■ **Given instruction**: Repeat verbatim the lines from the one containing "Reconstruct this shot" to the one containing "scene.render.fps = FPS", ends included, minus any pictures.

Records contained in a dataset
◆ ◆ ◆ ◆
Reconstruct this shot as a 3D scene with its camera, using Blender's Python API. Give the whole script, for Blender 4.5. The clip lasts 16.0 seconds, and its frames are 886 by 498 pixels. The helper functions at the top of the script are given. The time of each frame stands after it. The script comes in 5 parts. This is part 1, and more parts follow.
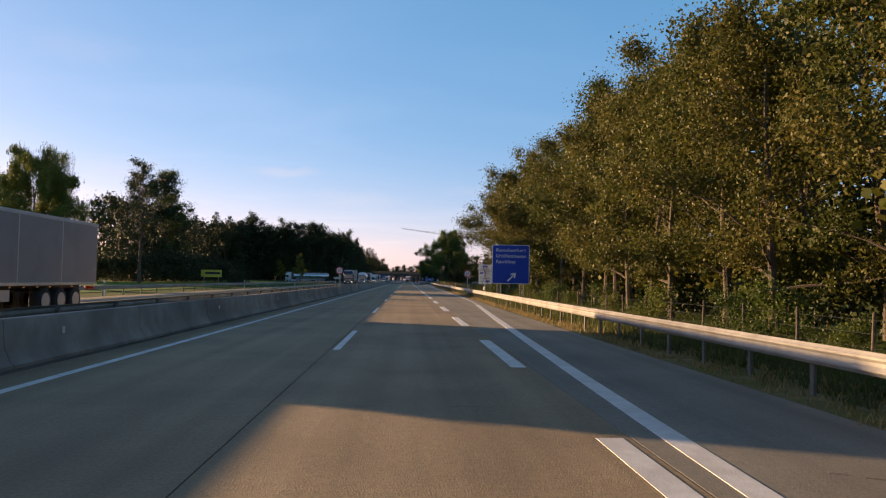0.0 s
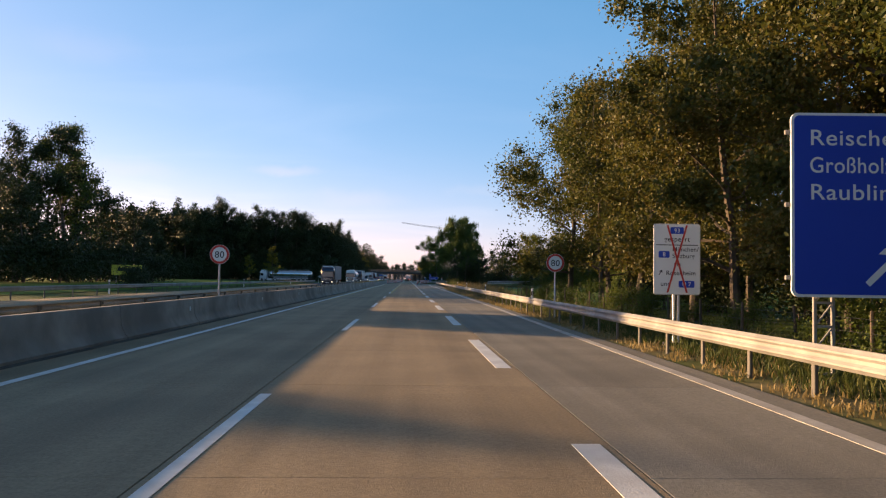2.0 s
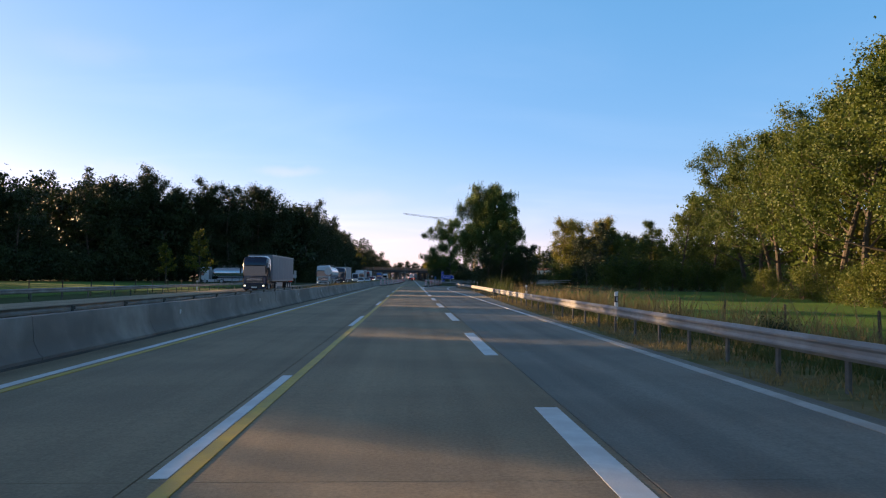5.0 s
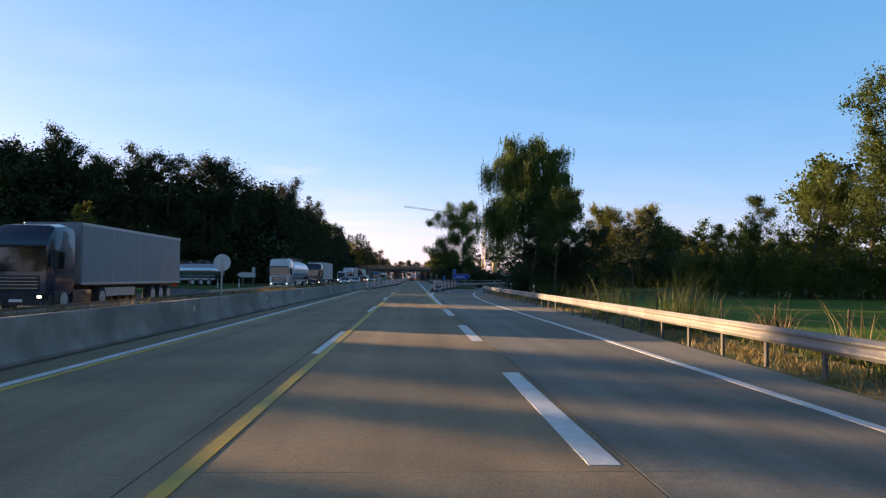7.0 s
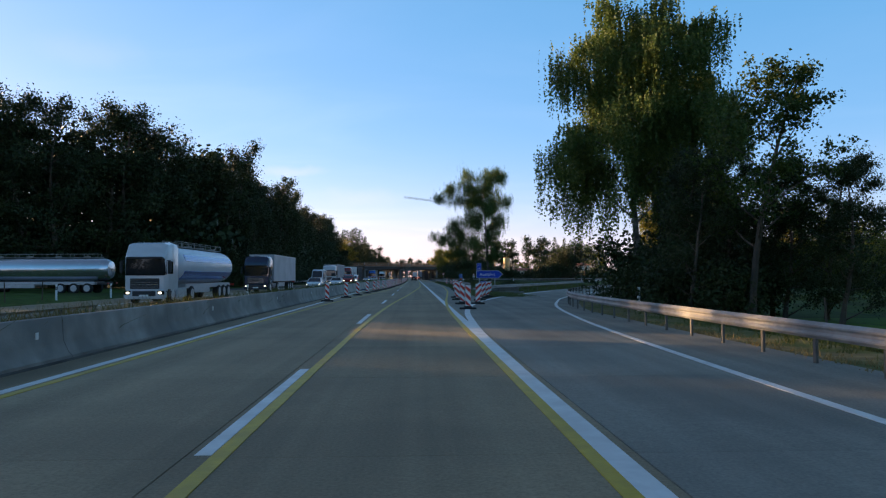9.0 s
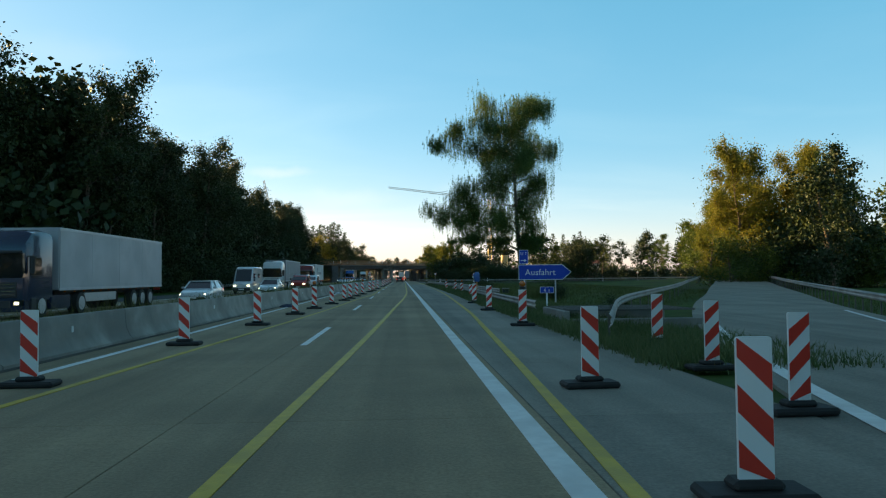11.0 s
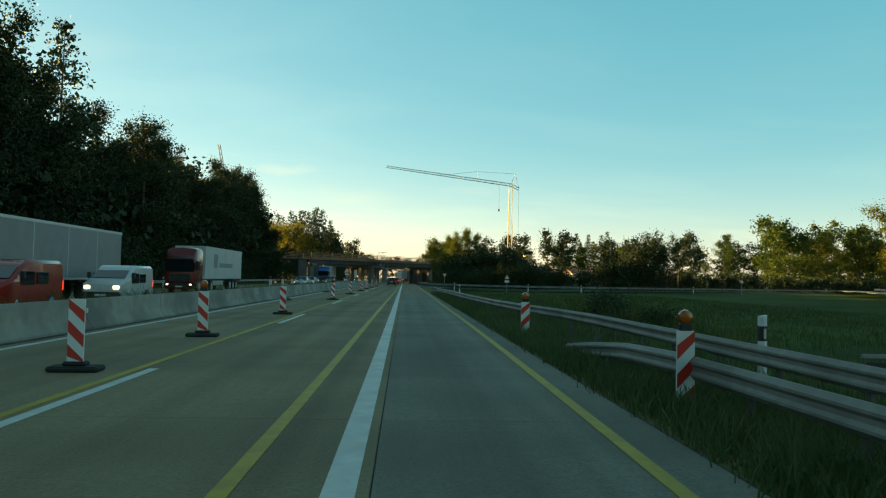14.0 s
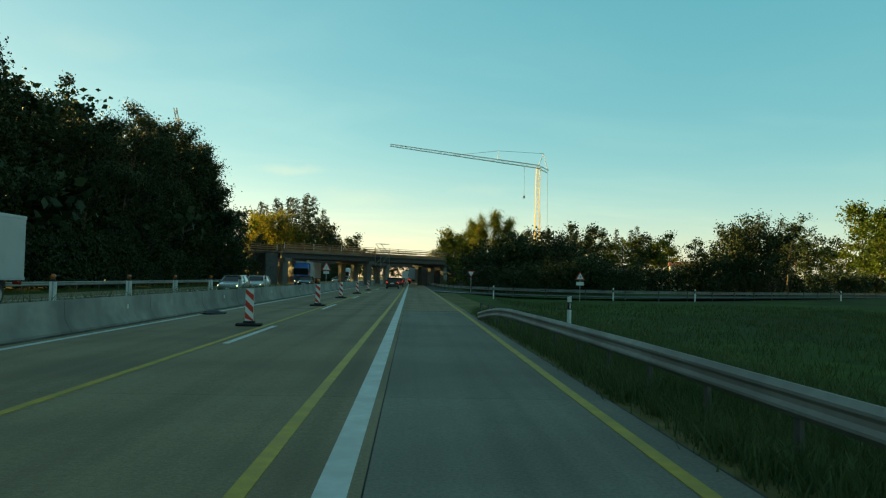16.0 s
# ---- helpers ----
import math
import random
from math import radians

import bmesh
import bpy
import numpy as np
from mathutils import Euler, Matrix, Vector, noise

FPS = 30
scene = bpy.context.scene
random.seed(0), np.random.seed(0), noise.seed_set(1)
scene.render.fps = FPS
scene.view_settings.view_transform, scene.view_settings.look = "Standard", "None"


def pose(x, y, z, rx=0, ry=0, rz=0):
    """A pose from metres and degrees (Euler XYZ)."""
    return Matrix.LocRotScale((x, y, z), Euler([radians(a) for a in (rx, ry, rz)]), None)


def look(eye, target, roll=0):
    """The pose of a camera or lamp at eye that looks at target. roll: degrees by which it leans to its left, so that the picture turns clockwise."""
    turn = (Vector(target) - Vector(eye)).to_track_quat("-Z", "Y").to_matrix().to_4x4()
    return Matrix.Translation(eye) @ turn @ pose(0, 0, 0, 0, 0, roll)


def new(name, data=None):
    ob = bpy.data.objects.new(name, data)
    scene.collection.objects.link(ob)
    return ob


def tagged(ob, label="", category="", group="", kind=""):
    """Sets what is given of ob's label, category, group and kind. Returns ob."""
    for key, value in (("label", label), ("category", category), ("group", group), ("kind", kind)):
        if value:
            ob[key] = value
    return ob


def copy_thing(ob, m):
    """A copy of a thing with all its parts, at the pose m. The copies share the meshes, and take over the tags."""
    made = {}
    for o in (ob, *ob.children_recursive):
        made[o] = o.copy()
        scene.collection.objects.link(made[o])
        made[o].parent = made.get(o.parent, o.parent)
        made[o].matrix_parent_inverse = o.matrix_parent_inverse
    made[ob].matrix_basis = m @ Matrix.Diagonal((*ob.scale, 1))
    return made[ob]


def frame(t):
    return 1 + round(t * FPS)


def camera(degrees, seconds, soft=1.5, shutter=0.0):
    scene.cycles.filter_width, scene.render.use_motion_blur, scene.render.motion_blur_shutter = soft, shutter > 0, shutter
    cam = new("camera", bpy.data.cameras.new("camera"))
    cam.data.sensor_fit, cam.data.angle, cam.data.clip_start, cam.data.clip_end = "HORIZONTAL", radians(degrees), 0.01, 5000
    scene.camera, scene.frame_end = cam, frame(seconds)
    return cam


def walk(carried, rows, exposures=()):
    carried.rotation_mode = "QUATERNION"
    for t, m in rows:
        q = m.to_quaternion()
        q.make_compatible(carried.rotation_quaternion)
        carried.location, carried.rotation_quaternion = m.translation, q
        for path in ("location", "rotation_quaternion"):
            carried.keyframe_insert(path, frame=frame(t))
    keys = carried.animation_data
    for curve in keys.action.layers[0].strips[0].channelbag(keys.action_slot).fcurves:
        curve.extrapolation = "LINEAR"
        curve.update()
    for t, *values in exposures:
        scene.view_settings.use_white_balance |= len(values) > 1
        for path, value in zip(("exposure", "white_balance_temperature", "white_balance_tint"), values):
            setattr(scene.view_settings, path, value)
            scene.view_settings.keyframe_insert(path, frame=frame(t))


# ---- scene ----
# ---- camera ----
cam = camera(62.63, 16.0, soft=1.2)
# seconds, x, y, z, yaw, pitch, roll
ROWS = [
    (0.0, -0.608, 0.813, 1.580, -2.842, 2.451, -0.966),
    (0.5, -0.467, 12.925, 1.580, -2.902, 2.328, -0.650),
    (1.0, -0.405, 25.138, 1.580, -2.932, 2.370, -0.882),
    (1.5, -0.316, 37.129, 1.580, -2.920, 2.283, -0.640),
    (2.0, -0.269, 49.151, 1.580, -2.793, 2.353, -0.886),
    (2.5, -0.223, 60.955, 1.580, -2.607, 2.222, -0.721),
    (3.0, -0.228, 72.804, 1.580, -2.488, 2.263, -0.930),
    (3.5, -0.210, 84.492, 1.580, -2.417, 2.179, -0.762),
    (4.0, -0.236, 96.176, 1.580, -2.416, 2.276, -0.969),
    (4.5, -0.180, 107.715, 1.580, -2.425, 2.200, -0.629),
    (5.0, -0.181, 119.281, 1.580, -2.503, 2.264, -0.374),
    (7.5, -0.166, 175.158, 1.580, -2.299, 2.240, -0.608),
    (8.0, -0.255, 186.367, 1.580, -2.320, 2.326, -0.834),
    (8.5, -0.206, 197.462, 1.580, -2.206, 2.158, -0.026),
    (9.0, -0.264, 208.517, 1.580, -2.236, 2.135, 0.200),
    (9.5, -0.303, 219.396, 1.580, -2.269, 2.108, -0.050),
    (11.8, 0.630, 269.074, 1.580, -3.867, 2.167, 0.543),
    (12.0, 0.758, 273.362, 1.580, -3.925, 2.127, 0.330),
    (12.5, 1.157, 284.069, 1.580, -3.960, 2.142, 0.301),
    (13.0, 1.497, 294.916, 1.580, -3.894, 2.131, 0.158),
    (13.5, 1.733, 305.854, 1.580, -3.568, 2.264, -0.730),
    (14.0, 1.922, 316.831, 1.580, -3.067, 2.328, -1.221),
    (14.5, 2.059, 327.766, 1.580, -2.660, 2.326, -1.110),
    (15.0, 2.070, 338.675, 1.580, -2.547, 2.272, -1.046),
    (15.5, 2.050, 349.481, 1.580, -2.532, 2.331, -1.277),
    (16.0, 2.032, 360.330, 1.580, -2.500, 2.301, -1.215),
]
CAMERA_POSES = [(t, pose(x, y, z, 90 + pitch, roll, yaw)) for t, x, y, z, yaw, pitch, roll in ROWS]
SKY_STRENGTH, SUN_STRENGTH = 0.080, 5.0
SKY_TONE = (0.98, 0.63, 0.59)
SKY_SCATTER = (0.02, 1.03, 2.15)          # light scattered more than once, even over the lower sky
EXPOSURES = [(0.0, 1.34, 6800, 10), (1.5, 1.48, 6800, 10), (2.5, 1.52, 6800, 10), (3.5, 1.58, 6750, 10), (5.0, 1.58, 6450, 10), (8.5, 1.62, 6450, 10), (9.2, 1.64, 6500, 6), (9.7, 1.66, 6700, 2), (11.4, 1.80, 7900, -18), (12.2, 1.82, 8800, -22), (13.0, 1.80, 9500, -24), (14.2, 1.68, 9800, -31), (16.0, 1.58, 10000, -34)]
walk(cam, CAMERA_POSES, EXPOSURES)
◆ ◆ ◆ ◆
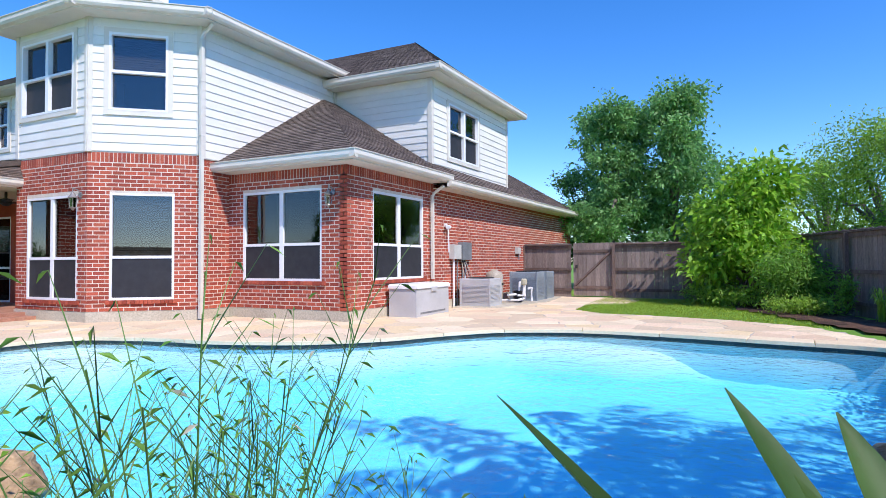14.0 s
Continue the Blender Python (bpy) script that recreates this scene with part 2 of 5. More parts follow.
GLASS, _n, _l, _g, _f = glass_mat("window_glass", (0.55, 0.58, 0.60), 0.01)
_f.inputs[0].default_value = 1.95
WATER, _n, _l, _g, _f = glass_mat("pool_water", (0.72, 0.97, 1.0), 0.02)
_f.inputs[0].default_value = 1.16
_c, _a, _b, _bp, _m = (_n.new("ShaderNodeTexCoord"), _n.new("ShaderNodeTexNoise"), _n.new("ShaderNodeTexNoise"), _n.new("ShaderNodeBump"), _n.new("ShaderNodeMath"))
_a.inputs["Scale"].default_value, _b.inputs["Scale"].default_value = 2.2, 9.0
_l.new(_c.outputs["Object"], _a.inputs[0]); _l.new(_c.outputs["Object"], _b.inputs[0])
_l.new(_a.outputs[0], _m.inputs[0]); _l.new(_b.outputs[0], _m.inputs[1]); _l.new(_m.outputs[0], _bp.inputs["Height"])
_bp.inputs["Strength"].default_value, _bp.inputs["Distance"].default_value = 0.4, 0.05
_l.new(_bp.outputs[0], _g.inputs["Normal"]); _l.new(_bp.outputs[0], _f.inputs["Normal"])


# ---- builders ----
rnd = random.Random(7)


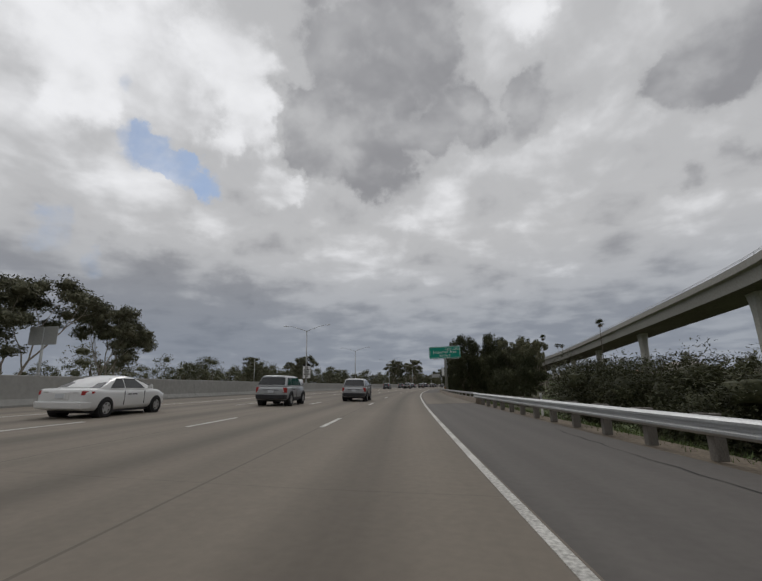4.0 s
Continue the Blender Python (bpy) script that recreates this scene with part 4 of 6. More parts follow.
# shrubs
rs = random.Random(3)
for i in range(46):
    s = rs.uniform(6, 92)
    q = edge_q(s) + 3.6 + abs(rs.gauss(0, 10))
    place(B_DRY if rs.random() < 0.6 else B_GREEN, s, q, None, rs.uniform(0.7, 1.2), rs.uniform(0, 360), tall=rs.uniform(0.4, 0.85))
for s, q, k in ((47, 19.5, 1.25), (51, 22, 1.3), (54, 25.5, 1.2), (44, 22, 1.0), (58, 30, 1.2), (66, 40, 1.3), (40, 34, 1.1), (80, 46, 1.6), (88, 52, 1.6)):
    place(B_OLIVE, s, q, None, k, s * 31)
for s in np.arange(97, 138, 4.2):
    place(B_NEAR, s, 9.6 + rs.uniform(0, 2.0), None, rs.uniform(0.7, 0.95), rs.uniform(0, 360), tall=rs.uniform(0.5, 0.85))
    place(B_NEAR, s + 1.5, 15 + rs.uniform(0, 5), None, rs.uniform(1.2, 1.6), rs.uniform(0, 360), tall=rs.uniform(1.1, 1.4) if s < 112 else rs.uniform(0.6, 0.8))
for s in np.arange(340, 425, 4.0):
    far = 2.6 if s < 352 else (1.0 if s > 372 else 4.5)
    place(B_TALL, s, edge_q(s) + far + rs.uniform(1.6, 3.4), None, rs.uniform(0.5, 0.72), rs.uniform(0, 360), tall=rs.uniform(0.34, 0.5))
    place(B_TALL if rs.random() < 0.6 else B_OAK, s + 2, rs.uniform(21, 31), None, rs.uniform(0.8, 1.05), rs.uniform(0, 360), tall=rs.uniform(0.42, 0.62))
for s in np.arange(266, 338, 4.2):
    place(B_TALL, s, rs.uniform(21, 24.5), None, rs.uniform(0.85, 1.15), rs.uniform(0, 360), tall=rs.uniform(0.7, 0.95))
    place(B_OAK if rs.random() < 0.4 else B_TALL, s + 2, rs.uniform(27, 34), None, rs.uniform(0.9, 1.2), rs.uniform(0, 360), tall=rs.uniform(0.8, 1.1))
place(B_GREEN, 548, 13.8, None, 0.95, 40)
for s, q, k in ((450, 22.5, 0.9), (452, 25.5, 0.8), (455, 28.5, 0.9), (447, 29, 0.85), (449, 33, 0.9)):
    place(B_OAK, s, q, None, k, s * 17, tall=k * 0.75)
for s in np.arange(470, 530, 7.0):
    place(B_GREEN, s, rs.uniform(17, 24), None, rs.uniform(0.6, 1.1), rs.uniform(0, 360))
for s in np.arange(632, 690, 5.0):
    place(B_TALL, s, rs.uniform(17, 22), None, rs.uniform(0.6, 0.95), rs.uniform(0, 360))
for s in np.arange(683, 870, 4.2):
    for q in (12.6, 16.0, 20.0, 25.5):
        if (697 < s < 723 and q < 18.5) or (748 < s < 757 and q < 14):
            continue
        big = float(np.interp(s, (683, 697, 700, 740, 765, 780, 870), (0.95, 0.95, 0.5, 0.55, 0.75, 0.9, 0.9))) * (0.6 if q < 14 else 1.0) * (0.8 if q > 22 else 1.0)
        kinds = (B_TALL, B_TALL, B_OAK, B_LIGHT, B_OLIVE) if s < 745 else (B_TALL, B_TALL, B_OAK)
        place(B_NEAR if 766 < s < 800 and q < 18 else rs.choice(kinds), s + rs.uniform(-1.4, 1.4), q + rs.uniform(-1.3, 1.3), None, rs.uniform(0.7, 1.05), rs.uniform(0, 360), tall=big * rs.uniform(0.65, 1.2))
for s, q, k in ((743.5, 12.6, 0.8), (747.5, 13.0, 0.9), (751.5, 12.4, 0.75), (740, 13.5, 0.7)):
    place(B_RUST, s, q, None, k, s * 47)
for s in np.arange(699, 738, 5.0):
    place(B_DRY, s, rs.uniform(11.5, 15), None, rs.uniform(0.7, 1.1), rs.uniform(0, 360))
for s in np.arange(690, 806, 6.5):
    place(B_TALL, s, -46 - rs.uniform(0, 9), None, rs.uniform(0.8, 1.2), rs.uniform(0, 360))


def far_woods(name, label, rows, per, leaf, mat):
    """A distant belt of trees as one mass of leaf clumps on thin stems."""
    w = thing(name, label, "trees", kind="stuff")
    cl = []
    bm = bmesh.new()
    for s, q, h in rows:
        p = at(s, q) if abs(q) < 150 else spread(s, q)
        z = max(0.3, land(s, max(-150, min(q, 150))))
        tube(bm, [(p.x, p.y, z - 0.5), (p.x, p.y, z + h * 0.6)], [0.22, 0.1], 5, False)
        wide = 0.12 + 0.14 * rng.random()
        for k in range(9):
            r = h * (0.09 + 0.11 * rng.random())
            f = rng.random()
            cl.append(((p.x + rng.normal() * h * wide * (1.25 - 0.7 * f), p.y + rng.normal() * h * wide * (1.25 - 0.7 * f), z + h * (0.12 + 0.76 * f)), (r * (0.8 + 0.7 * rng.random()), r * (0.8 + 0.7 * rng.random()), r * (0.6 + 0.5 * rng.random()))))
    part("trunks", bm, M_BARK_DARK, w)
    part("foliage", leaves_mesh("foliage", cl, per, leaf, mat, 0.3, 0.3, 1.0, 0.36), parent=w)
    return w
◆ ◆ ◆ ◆
■ **Complete output**:
Reconstruct this shot as a 3D scene with its camera, using Blender's Python API. Give the whole script, for Blender 4.5. The clip lasts 16.0 seconds, and its frames are 886 by 498 pixels. The helper functions at the top of the script are given. The time of each frame stands after it. The script comes in 5 parts. This is part 1, and more parts follow.
0.0 s
2.0 s
5.0 s
7.0 s
9.0 s
11.0 s
14.0 s
16.0 s
# ---- helpers ----
import math
import random
from math import radians

import bmesh
import bpy
import numpy as np
from mathutils import Euler, Matrix, Vector, noise

FPS = 30
scene = bpy.context.scene
random.seed(0), np.random.seed(0), noise.seed_set(1)
scene.render.fps = FPS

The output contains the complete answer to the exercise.